Downbeat brokerage note triggers put buying on CREE.

Cree, Inc. (NASDAQ:CREE) received some mixed analyst attention this morning, as Barclays raised its price target to $33 from $28, while Canaccord Genuity downgraded the stock to "hold" from "buy," and reduced its price target to $32 from $38. However, today's speculators seem to be focusing on the latter, as roughly 12,000 puts have changed hands as of 1:50 p.m. EST -- more than seven times the norm. By contrast, fewer than 7,200 calls have been traded.

Most active has been the February 35 put, which has seen north of 3,500 contracts change hands -- 88% of them at the ask price, suggesting they were bought. These in-the-money puts were exchanged at a volume-weighted average price (VWAP) of $3.20. Meanwhile, today's volume has exceeded current open interest levels, while implied volatility has ticked 4.8 percentage points higher -- indications of buy-to-open activity.
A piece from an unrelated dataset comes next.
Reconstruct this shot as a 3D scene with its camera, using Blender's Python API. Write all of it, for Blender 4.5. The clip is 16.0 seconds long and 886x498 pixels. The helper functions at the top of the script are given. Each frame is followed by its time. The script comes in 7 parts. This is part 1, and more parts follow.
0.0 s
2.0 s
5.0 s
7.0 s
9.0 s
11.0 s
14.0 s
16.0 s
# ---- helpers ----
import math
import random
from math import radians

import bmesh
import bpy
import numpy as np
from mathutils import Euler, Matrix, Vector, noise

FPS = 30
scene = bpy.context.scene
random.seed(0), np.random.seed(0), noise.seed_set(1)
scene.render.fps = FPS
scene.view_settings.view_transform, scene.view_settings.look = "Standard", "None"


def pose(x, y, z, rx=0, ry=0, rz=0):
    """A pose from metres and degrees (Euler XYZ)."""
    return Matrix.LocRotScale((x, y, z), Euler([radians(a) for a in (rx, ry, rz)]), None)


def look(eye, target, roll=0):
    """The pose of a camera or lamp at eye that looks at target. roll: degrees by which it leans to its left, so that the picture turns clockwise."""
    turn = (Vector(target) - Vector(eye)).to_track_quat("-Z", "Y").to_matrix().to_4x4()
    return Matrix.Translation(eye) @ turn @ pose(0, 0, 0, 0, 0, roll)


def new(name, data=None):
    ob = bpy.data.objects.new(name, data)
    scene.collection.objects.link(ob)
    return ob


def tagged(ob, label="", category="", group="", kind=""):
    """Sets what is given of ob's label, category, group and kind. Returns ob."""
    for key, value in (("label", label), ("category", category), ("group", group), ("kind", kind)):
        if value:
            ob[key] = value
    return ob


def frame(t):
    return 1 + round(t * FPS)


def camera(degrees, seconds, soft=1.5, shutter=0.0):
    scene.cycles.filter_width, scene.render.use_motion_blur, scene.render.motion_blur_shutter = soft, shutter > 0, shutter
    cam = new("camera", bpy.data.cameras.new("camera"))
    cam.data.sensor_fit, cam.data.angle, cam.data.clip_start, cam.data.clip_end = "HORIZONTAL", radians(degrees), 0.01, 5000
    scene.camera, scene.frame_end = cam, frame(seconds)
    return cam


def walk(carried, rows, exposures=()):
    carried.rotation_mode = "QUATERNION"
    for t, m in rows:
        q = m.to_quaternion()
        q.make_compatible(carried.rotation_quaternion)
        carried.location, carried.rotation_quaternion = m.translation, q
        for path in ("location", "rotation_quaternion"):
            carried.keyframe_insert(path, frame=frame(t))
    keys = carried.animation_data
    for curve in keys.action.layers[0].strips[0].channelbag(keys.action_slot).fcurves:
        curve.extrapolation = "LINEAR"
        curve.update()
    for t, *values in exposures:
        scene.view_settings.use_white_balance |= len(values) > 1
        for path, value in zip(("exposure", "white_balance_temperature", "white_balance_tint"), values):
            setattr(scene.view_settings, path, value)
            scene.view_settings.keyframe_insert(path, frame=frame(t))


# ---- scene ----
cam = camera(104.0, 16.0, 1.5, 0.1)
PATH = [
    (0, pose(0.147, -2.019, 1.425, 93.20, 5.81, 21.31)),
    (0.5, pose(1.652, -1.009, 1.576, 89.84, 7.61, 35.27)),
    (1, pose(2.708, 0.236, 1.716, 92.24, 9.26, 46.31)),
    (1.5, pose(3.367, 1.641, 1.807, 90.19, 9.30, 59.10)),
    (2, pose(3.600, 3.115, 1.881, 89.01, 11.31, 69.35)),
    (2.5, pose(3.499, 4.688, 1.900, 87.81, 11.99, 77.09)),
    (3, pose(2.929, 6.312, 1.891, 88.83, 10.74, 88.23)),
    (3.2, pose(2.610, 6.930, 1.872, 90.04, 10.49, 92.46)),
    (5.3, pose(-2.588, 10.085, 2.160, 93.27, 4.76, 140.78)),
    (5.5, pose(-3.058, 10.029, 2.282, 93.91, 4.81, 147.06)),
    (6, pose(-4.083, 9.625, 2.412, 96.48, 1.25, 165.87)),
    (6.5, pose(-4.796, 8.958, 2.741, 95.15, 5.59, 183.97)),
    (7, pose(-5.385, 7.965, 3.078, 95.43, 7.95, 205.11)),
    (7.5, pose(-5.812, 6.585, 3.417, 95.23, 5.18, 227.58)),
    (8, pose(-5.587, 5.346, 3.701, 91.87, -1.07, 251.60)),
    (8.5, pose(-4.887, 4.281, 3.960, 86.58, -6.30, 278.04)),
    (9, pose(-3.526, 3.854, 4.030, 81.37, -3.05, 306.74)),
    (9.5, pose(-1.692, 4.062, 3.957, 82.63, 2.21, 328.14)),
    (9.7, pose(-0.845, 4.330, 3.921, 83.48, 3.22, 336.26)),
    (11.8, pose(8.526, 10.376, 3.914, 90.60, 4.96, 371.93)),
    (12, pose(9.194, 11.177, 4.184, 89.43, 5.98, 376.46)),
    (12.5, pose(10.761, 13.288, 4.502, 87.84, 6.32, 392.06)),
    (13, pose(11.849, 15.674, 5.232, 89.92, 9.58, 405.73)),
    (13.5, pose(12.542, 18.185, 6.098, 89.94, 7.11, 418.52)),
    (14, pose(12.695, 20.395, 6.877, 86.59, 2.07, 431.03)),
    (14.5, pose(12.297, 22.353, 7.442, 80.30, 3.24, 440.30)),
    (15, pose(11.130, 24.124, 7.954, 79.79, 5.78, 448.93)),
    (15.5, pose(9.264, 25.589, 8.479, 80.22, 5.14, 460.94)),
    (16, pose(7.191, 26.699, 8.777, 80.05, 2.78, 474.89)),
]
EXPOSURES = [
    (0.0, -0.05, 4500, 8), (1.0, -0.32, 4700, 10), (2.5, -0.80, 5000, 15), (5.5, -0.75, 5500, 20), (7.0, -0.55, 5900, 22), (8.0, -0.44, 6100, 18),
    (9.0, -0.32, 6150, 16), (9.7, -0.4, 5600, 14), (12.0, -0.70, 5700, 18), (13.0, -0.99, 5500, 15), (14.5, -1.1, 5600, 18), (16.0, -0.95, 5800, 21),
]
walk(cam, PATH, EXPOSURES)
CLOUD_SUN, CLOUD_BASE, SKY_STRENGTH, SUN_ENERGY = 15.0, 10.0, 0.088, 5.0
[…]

In order for traders to realize a profit on their purchased puts, the stock must retreat below the breakeven rail of $31.80 (strike price less the VWAP) by the close on February 15, which is when these back-month options expire.
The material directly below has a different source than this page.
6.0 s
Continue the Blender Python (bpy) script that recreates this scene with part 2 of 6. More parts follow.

Today's uptick in short-term put volume flies in the face of CREE's current trend. The equity's Schaeffer's put/call open interest ratio (SOIR) checks in at 0.36, with calls nearly tripling puts among the front three-months' series of options. This ratio is just two percentage points above a bullish yearly nadir, confirming near-term traders have rarely been more call-heavy toward the stock during the past year.

Prior to today's 5.7% decline, the LED specialist boasted a year-over-year gain of 53%. The stock has also outperformed the broader S&P 500 Index (INDEXSP:.INX) by nearly 37 percentage points during the past three months. In fact, the shares just tagged a new annual high of $35.12 on January 2. Given this technical strength, it remains to be seen if the equity will sink low enough by February expiration for today's traders to benefit from their bearish bets. Still, the most these skeptics stand to lose is the initial premium paid.